┌─ Provided material

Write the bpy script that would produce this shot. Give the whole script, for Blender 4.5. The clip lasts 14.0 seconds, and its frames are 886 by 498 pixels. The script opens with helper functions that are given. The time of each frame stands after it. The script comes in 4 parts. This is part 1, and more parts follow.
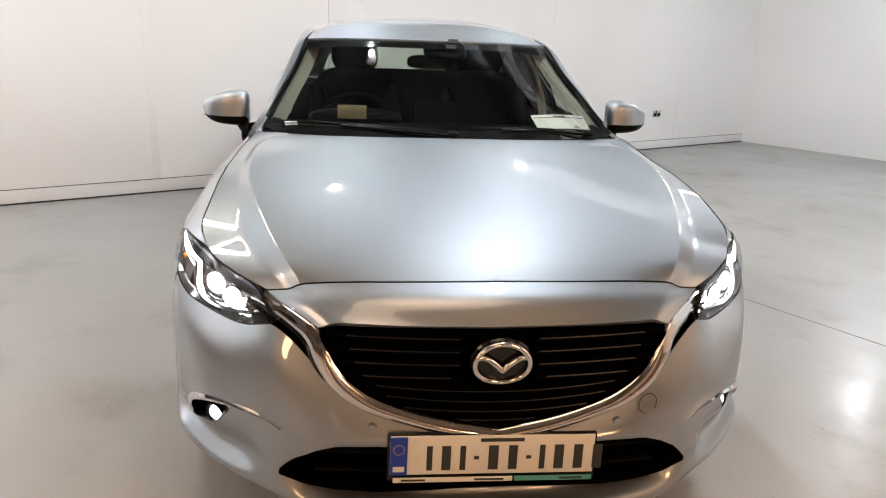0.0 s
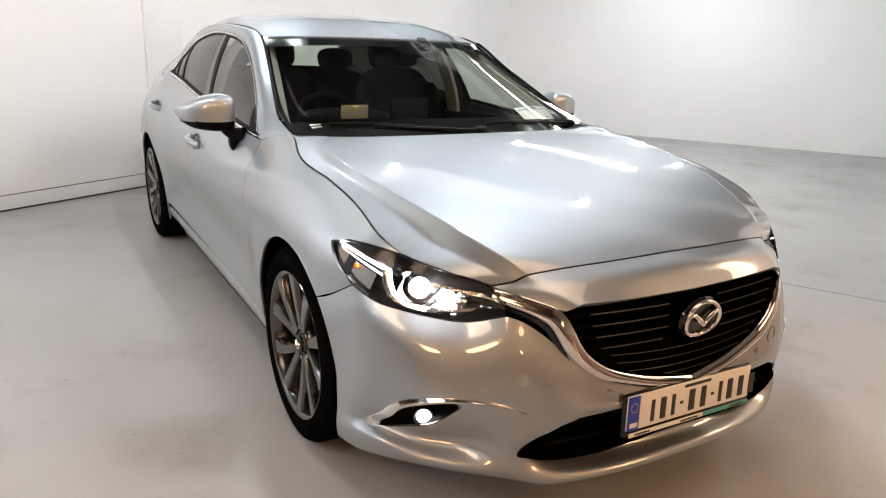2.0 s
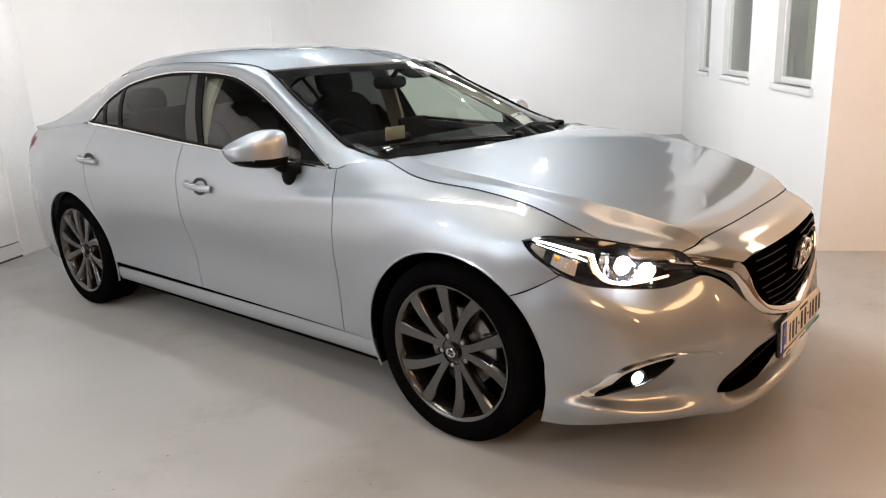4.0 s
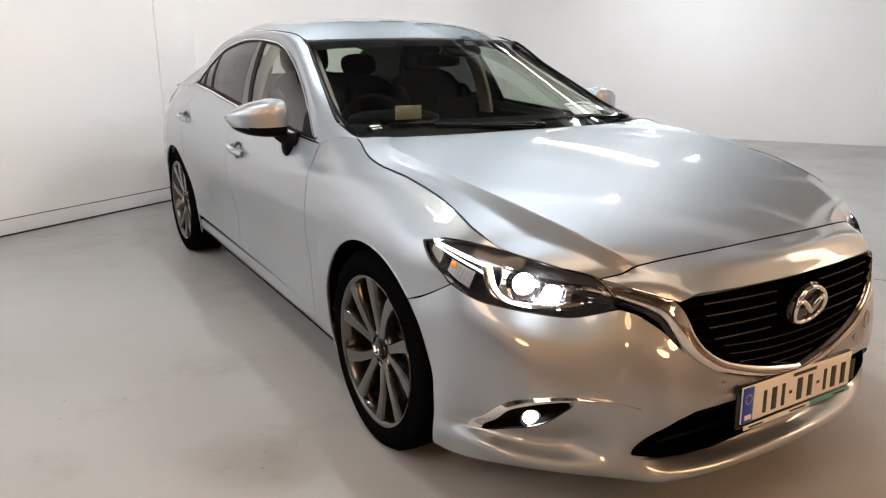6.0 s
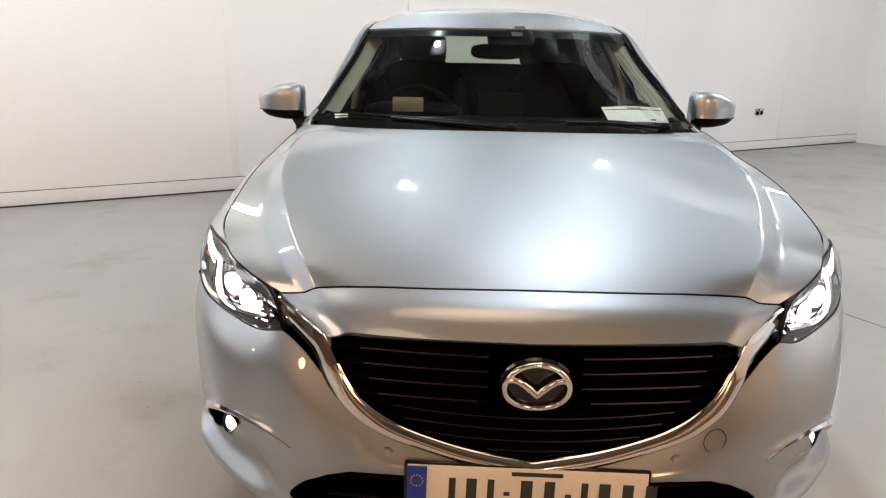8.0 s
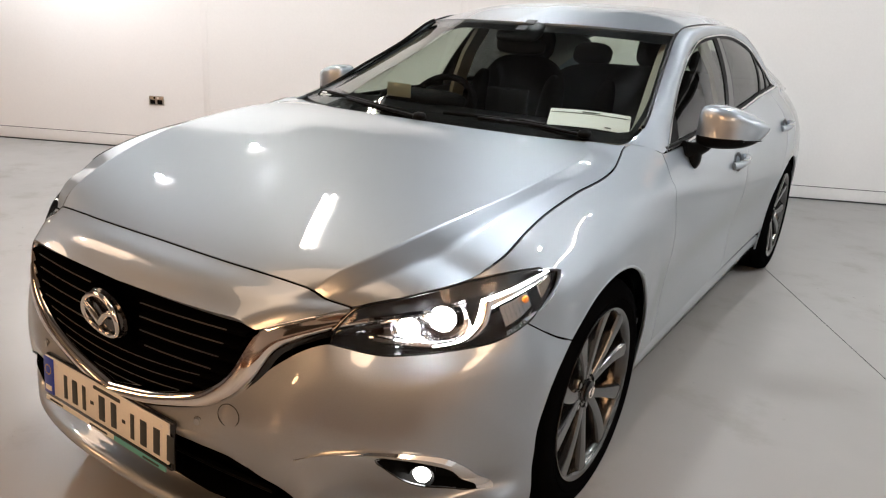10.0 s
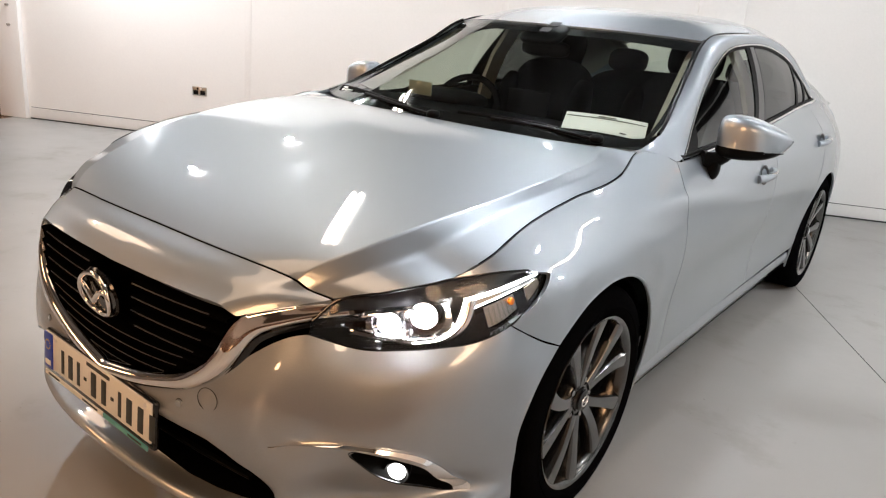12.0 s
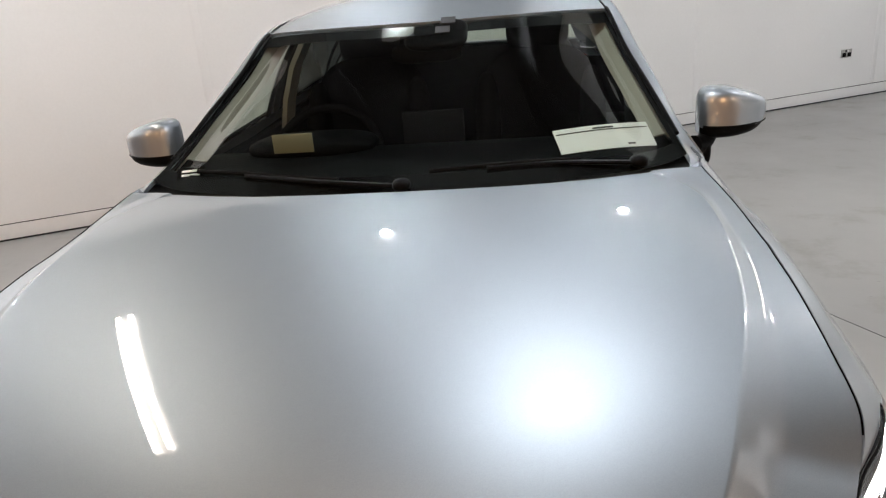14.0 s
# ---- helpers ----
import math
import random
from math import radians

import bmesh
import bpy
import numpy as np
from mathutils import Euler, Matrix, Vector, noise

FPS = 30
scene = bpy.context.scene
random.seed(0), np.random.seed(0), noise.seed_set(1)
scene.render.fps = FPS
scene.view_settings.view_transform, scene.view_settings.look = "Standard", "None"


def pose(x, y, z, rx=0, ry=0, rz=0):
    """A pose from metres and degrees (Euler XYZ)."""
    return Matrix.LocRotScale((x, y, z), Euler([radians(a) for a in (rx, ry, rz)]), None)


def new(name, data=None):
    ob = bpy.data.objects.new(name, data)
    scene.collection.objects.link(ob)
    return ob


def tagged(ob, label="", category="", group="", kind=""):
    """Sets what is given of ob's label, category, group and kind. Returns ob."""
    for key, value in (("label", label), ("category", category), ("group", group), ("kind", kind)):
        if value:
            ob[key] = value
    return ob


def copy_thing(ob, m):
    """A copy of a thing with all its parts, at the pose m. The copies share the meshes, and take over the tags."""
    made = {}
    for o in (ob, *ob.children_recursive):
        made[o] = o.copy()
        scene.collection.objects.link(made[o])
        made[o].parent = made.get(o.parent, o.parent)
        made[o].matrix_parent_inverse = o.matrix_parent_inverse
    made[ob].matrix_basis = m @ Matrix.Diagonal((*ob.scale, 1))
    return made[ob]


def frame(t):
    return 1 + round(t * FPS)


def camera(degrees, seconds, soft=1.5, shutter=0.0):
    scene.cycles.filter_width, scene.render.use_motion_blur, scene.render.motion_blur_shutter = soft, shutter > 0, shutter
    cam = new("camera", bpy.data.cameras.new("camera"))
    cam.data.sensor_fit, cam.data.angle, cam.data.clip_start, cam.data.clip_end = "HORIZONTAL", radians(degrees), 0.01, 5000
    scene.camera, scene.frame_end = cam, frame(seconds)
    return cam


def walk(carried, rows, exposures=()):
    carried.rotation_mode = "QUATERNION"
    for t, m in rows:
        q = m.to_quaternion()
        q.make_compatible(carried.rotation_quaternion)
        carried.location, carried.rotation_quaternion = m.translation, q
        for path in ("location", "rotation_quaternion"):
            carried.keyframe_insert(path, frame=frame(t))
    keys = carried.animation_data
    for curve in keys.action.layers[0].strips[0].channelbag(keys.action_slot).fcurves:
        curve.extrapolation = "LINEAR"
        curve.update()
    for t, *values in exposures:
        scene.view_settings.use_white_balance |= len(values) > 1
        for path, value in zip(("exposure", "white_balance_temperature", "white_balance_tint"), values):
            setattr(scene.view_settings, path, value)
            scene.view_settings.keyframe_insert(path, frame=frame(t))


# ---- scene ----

└─

## What is expected
Omit each picture, then return all of the listing exactly as it stands.

## Answer to the exercise
Write the bpy script that would produce this shot. Give the whole script, for Blender 4.5. The clip lasts 14.0 seconds, and its frames are 886 by 498 pixels. The script opens with helper functions that are given. The time of each frame stands after it. The script comes in 4 parts. This is part 1, and more parts follow.
0.0 s
2.0 s
4.0 s
6.0 s
8.0 s
10.0 s
12.0 s
14.0 s
# ---- helpers ----
import math
import random
from math import radians

import bmesh
import bpy
import numpy as np
from mathutils import Euler, Matrix, Vector, noise

FPS = 30
scene = bpy.context.scene
random.seed(0), np.random.seed(0), noise.seed_set(1)
scene.render.fps = FPS
scene.view_settings.view_transform, scene.view_settings.look = "Standard", "None"


def pose(x, y, z, rx=0, ry=0, rz=0):
    """A pose from metres and degrees (Euler XYZ)."""
    return Matrix.LocRotScale((x, y, z), Euler([radians(a) for a in (rx, ry, rz)]), None)


def new(name, data=None):
    ob = bpy.data.objects.new(name, data)
    scene.collection.objects.link(ob)
    return ob


def tagged(ob, label="", category="", group="", kind=""):
    """Sets what is given of ob's label, category, group and kind. Returns ob."""
    for key, value in (("label", label), ("category", category), ("group", group), ("kind", kind)):
        if value:
            ob[key] = value
    return ob


def copy_thing(ob, m):
    """A copy of a thing with all its parts, at the pose m. The copies share the meshes, and take over the tags."""
    made = {}
    for o in (ob, *ob.children_recursive):
        made[o] = o.copy()
        scene.collection.objects.link(made[o])
        made[o].parent = made.get(o.parent, o.parent)
        made[o].matrix_parent_inverse = o.matrix_parent_inverse
    made[ob].matrix_basis = m @ Matrix.Diagonal((*ob.scale, 1))
    return made[ob]


def frame(t):
    return 1 + round(t * FPS)


def camera(degrees, seconds, soft=1.5, shutter=0.0):
    scene.cycles.filter_width, scene.render.use_motion_blur, scene.render.motion_blur_shutter = soft, shutter > 0, shutter
    cam = new("camera", bpy.data.cameras.new("camera"))
    cam.data.sensor_fit, cam.data.angle, cam.data.clip_start, cam.data.clip_end = "HORIZONTAL", radians(degrees), 0.01, 5000
    scene.camera, scene.frame_end = cam, frame(seconds)
    return cam


def walk(carried, rows, exposures=()):
    carried.rotation_mode = "QUATERNION"
    for t, m in rows:
        q = m.to_quaternion()
        q.make_compatible(carried.rotation_quaternion)
        carried.location, carried.rotation_quaternion = m.translation, q
        for path in ("location", "rotation_quaternion"):
            carried.keyframe_insert(path, frame=frame(t))
    keys = carried.animation_data
    for curve in keys.action.layers[0].strips[0].channelbag(keys.action_slot).fcurves:
        curve.extrapolation = "LINEAR"
        curve.update()
    for t, *values in exposures:
        scene.view_settings.use_white_balance |= len(values) > 1
        for path, value in zip(("exposure", "white_balance_temperature", "white_balance_tint"), values):
            setattr(scene.view_settings, path, value)
            scene.view_settings.keyframe_insert(path, frame=frame(t))


# ---- scene ----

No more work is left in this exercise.